Duke Energy now is building a solar and storage microgrid to keep the lights on in the 500-person mountain town of Hot Springs, North Carolina. When not needed for local backup, the 4-megawatt battery will deliver grid services for the bulk power system. Last month, Duke applied that strategy — building local resilience where the equipment can also serve broader grid needs — to propose battery backup at a county emergency command center in South Carolina.
Farther north, Eversource New Hampshire asked regulators for permission to build a 1.7-megawatt/7.1-megawatt-hour battery to protect the 1,700-person town of Westmoreland from frequent storm-related outages. Instead of building a redundant line that would still be vulnerable to falling trees, this utility wanted to give the town its own localized power source.
Also up north, Vermont's Green Mountain Power used a network of thousands of batteries in customers' homes to keep 1,100 houses powered up during a statewide outage last month.
These examples and others show that regulated utilities are finding ways to address the concerns PG&E articulated about the expense of resilient infrastructure and the challenge of designing it to sustain a prolonged outage. The utilities typically achieve this by using the system for other services during the vast majority of the time when no blackout is in effect. That takes the pressure off the backup use case alone to justify the return on investment, assuaging concerns about helping the local community and not the broader population.

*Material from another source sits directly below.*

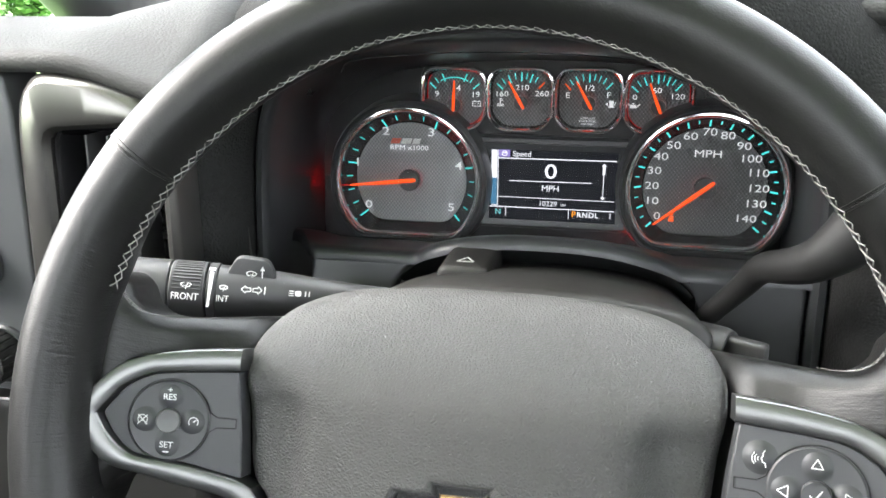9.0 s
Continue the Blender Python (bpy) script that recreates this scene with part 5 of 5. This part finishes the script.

Notably, those other utilities chose to take this approach for outages caused by the vagaries of weather. PG&E intends to cause blackouts before the vagaries of weather turn dangerous. That direct causal role could create more of a social expectation that PG&E proactively build local resilience where it takes away grid power.
Some help is coming. The question now is how soon those 40 projects arrive — and whether the "temporary microgrid" approach is up to the daunting task of coping with an uncertain grid.